I have a dask dataframe and want to compute some tasks that are independent. Some tasks are faster than others but I'm getting the result of each task after longer tasks have completed.
I created a local Client and use client.compute()
to send tasks. Then I use future.result()
to get the result of each task.
I'm using threads to ask for results at the same time and measure the time for each result to compute like this:
def get_result(future,i):
t0 = time.time()
print("calculating result", i)
result = future.result()
print("result {} took {}".format(i, time.time() - t0))
client = Client()
df = dd.read_csv(path_to_csv)
future1 = client.compute(df[df.x > 200])
future2 = client.compute(df[df.x > 500])
threading.Thread(target=get_result, args=[future1,1]).start()
threading.Thread(target=get_result, args=[future2,2]).start()

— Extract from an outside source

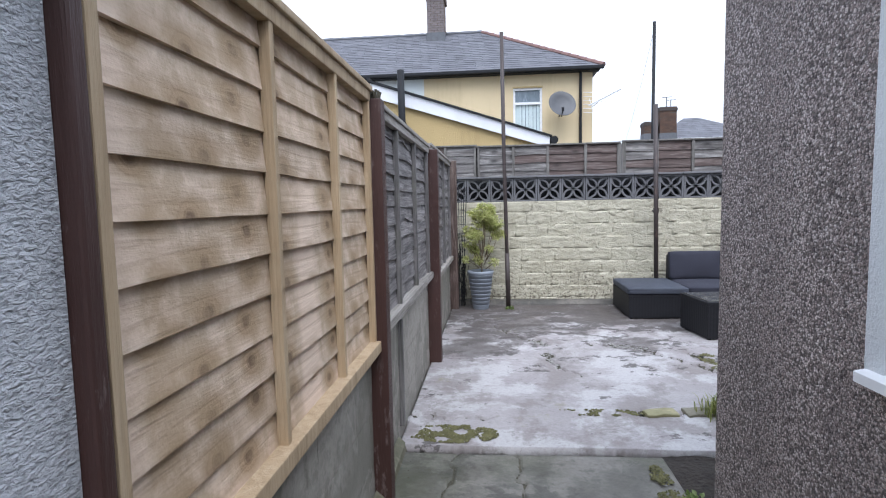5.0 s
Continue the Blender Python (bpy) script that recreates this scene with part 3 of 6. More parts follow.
def slab(name, x0, x1, y0, y1, top, mat, cracks, step, label, keep=None, rise=0.006):
    """A concrete slab with an uneven top, and cracks sunk in it. cracks: (points, half width, depth)."""
    nx, ny = int((x1 - x0) / step) + 1, int((y1 - y0) / step) + 1
    xs, ys = np.linspace(x0, x1, nx), np.linspace(y0, y1, ny)
    gx, gy = np.meshgrid(xs, ys)
    r = np.random.RandomState(3)
    waves = sum(rise * 0.5 * np.sin(gx * a + gy * b + c) for a, b, c in [(2.1, 1.3, 0.4), (-3.7, 2.9, 1.1), (6.1, 5.2, 2.0), (1.2, -7.7, 0.3)]) / 2
    gz = top + waves + r.normal(0, 0.0008, gx.shape)
    wob = 0.018 * np.sin(gx * 31 + gy * 17) + 0.014 * np.sin(gx * 57 - gy * 43 + 1) + 0.02 * np.sin(gx * 11 - gy * 23)
    for pts, half, deep in cracks:
        d = np.full(gx.shape, 9.0)
        for (ax, ay), (bx, by) in zip(pts, pts[1:]):
            px, py = gx - ax + wob * 0.6, gy - ay + wob
            ll = (bx - ax) ** 2 + (by - ay) ** 2
            t = np.clip((px * (bx - ax) + py * (by - ay)) / ll, 0, 1)
            d = np.minimum(d, np.hypot(px - t * (bx - ax), py - t * (by - ay)))
        edge = half * (0.75 + 0.9 * np.sin(gx * 19 + gy * 29) ** 2 * np.sin(gx * 7 - gy * 5 + 2) ** 2)
        gz -= deep * np.clip((edge - d) / (0.25 * half + 0.003) + 0.5, 0, 1)
    verts = np.stack([gx, gy, gz], -1).reshape(-1, 3)
    idx = np.arange(nx * ny).reshape(ny, nx)
    q = np.stack([idx[:-1, :-1], idx[:-1, 1:], idx[1:, 1:], idx[1:, :-1]], -1).reshape(-1, 4)
    if keep:
        mid = verts[q].mean(1)
        q = q[keep(mid[:, 0], mid[:, 1])]
    me = bpy.data.meshes.new(name)
    me.from_pydata(verts.tolist(), [], q.tolist())
    me.materials.append(mat)
    me.polygons.foreach_set("use_smooth", [True] * len(me.polygons))
    me.update()
    ob = new(name, me)
    md = ob.modifiers.new("depth", "SOLIDIFY")
    md.thickness, md.offset = 0.08, -1
    return tagged(ob, label, "paving", "", "structure")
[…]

I expect the output of the above code to be something like:
calculating result 1
calculating result 2
result 2 took 10
result 1 took 46
Since the first task is larger.
But instead I got both at the same time
calculating result 1
calculating result 2
result 2 took 46.3046760559082
result 1 took 46.477620363235474
I asume that is because future2 actually computes in the background and finishes before future1, but it waits until future1 is completed to return.
Is there a way I can get the result of future2 at the moment it finishes ?